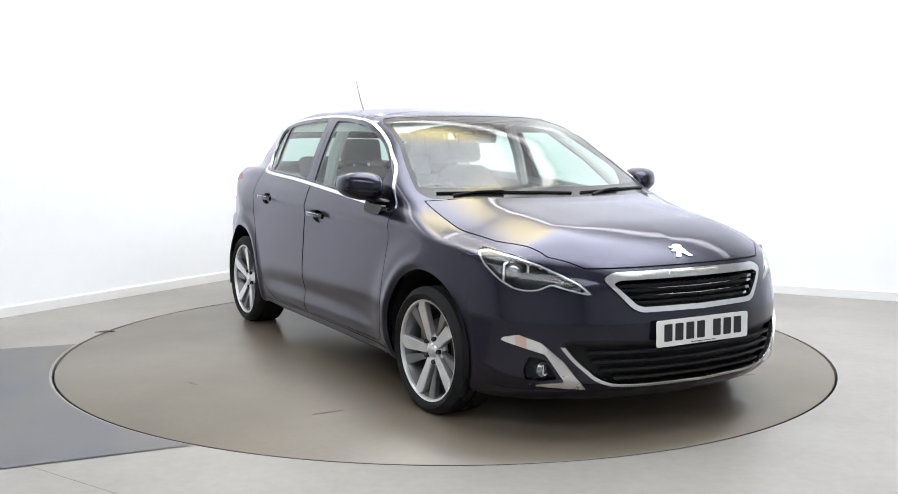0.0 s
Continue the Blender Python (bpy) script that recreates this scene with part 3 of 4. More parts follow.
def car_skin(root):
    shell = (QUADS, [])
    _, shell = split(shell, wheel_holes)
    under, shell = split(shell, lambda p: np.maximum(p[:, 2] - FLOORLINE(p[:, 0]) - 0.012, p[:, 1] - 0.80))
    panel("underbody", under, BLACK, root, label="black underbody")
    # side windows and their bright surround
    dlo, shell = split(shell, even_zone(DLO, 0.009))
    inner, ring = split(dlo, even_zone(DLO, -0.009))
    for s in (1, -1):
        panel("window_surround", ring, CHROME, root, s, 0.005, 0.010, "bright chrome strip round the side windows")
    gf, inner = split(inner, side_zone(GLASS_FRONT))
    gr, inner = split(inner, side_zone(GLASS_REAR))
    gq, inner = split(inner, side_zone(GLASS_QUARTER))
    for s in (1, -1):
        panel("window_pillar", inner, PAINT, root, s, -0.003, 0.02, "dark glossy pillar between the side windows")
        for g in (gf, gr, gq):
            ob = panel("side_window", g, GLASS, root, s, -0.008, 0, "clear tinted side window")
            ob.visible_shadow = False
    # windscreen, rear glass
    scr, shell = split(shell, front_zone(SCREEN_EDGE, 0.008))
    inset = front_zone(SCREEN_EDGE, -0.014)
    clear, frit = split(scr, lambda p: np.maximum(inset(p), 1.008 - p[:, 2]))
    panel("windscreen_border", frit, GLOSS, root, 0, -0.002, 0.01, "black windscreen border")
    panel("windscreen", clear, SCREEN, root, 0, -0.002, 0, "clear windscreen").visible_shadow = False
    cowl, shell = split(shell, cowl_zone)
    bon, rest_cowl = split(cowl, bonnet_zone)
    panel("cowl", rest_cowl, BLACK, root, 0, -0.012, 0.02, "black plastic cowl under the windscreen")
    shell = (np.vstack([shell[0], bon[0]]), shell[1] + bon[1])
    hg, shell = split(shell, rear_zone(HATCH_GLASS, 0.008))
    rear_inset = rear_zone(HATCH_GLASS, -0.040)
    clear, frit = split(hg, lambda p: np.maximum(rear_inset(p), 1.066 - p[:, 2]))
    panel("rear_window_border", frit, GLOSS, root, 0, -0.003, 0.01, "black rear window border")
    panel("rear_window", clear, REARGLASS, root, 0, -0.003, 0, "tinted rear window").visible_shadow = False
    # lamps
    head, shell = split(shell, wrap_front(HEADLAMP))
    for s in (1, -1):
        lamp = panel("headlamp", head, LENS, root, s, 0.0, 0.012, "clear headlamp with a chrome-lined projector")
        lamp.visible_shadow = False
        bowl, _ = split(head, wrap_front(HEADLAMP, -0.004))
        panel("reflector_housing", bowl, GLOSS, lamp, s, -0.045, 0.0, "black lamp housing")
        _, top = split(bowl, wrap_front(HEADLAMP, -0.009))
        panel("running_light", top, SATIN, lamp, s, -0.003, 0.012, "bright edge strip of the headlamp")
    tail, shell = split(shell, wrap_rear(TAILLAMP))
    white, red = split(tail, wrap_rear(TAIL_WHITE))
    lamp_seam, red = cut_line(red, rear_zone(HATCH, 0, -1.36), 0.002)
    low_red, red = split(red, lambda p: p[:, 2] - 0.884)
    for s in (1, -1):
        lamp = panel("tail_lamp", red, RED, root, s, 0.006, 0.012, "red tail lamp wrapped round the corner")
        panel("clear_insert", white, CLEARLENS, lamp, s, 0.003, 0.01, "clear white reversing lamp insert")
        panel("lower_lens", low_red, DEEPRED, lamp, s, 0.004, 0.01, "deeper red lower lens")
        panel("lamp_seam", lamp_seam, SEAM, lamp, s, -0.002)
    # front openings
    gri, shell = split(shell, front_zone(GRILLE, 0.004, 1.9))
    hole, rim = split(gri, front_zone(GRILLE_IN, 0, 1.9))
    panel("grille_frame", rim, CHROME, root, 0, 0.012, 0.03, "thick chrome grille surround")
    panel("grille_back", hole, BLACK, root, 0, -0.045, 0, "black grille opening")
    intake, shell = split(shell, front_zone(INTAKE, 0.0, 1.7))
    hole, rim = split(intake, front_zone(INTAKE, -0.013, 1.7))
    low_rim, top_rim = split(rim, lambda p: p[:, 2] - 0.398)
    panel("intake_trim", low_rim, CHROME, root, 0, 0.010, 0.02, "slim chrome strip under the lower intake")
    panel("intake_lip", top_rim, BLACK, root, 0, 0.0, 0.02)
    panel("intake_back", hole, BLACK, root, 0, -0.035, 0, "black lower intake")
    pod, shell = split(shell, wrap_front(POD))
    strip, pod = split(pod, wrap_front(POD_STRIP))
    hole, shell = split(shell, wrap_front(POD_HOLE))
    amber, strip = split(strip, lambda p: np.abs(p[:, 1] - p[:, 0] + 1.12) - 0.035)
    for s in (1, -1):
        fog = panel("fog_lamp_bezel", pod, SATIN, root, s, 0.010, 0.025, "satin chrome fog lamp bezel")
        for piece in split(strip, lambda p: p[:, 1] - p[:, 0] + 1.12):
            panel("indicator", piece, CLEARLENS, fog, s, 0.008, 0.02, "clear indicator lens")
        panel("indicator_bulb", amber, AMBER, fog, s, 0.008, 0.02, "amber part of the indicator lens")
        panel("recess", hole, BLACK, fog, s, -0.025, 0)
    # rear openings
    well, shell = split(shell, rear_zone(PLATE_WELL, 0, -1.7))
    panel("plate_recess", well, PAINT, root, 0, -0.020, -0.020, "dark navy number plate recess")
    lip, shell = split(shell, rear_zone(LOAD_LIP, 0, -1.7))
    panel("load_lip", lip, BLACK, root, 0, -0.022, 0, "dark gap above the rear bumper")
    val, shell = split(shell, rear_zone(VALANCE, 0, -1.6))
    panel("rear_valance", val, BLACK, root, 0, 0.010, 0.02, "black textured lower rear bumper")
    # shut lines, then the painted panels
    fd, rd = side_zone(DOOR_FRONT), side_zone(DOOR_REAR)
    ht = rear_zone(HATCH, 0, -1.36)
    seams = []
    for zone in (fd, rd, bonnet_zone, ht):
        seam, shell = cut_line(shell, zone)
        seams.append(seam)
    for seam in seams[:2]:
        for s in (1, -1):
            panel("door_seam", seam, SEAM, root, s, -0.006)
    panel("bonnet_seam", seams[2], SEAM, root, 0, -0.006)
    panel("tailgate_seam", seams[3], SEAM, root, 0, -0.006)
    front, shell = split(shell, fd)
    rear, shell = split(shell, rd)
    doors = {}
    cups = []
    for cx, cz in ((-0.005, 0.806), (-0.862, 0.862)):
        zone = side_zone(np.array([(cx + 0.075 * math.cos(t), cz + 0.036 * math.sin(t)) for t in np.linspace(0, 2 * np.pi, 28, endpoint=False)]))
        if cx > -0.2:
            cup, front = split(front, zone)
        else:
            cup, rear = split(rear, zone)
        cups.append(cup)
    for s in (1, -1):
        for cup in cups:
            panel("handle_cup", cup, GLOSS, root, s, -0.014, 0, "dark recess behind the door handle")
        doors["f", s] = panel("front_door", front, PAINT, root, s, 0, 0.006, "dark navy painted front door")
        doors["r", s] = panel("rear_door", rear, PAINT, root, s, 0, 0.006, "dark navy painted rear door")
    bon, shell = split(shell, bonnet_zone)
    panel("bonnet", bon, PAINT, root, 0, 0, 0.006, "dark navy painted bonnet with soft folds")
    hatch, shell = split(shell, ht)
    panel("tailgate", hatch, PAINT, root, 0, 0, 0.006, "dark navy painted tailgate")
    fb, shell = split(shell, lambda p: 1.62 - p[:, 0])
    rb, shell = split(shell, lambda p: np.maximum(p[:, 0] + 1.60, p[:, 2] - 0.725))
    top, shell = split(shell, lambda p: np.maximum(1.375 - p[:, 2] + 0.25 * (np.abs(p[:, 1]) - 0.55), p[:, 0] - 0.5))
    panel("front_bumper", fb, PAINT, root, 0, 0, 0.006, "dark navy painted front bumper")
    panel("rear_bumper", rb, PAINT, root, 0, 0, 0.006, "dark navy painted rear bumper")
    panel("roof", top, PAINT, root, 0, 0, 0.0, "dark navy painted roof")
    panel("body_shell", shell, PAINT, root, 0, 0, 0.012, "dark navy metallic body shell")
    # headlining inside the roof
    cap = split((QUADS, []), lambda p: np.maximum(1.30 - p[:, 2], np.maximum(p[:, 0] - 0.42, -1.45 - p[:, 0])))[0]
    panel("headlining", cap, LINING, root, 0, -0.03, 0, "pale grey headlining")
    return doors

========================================

INSTRUCTIONS FOR THE TASK: Show every line of the listing in which the string "part" can be found.

THE REPLY:
Continue the Blender Python (bpy) script that recreates this scene with part 3 of 4. More parts follow.
        panel("indicator_bulb", amber, AMBER, fog, s, 0.008, 0.02, "amber part of the indicator lens")